Posted by: anchell | January 23, 2015 at 02:25 PM
When immunization is discussed one needs to maintain or assume a population-based viewpoint. Immunization is both a personal and a a public-health measure. There is no question whatever that population-wide programs of vaccination, combined with public health measures such as improved sanitation, the provision of clean water, the screening out of insect vectors of disease, has done more to advance the state of health of the human race than anything else. This is still the case.
When I was a small boy in yeshivah in Bensonhurst in the 50s and the Salk vaccine became available the kids were walked across the neighborhood to the local vaccination center in one of the public schools to have their shots.

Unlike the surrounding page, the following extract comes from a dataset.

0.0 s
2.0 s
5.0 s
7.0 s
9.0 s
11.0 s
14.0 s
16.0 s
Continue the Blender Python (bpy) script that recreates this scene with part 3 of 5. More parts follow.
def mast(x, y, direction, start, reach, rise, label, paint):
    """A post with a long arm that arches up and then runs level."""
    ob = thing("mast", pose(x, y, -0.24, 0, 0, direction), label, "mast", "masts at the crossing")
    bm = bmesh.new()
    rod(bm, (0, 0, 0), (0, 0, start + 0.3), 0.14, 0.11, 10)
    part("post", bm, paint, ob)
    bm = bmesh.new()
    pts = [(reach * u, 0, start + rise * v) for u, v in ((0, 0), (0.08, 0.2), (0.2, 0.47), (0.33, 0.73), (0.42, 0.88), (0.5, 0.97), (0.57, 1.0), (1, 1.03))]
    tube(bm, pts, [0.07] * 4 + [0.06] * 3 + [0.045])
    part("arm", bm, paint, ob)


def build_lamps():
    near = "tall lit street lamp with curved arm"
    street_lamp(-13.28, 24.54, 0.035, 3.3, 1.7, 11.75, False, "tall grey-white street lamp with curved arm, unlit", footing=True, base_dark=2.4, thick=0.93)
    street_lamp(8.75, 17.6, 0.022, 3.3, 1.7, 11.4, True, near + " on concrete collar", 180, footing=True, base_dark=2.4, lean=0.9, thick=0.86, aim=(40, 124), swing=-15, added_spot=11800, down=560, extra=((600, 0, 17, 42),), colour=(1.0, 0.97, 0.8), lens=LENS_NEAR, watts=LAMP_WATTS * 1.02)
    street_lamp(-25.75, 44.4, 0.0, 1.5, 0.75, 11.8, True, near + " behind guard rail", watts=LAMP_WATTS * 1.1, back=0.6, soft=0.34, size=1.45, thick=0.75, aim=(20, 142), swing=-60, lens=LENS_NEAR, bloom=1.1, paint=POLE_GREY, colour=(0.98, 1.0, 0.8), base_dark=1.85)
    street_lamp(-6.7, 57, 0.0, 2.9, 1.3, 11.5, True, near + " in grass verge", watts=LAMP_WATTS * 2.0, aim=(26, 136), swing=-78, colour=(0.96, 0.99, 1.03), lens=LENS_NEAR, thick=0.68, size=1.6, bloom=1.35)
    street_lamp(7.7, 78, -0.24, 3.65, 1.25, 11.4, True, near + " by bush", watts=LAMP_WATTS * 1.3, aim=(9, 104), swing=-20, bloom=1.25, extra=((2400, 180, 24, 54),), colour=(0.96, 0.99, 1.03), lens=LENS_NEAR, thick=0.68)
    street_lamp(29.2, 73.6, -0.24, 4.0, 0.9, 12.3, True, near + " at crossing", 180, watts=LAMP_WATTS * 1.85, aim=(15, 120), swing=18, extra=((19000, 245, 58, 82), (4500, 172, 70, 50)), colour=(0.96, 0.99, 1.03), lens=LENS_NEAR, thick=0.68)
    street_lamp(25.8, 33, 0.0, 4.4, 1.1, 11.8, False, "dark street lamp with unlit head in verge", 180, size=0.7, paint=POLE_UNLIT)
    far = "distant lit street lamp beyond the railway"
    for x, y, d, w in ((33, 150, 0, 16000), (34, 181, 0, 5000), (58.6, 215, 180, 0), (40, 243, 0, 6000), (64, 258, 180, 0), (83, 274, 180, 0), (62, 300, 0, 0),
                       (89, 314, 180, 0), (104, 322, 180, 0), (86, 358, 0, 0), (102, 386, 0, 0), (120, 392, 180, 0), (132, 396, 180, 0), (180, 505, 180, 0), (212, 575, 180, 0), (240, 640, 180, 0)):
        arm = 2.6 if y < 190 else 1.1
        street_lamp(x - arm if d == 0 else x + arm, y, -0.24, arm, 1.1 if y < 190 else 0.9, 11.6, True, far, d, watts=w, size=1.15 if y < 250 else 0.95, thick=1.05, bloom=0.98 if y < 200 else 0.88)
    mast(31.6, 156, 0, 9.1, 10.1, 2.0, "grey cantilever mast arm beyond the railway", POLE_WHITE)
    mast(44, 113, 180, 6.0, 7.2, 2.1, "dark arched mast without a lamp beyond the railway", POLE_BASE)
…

Any Haredi on this board who feels differently about the value of immunization as a population health measure should Google "polio epidemic" and educate him or herself. People used to dread the hot months, used to avoid public swimming pools, lived in fear. Those days are gone except in Muslim hellholes where they kill health workers trying to vaccinate kids. Then stop the nonsense and get your kids vaccinated assuming the individual child has no specific contraindication. Yourselves, too, if you never were in the past.
Posted by: S M L | January 23, 2015 at 04:51 PM
While I'm at it: Google diptheria, smallpox and tetanus. Frighten yourselves sufficiently. Then act like responsible citizens of the society as a whole.
Posted by: S M L | January 23, 2015 at 04:54 PM
Geniuses....
If you don't like you neighborhood yeshiva's refusal to demand 100% vaccinations, then stroll over to your local public school. There, you will get 100% free tuition, 0% religion.....buuuuuuuut, they also allow exemptions from immunization.
So...........instead of railing against Rabbis, rail against the entire anti-vaccine movement.Demand that public school enforce a 100% vaccination rule. You may want to take on the ACLU as well. They'll show up the day you try to force an immunization.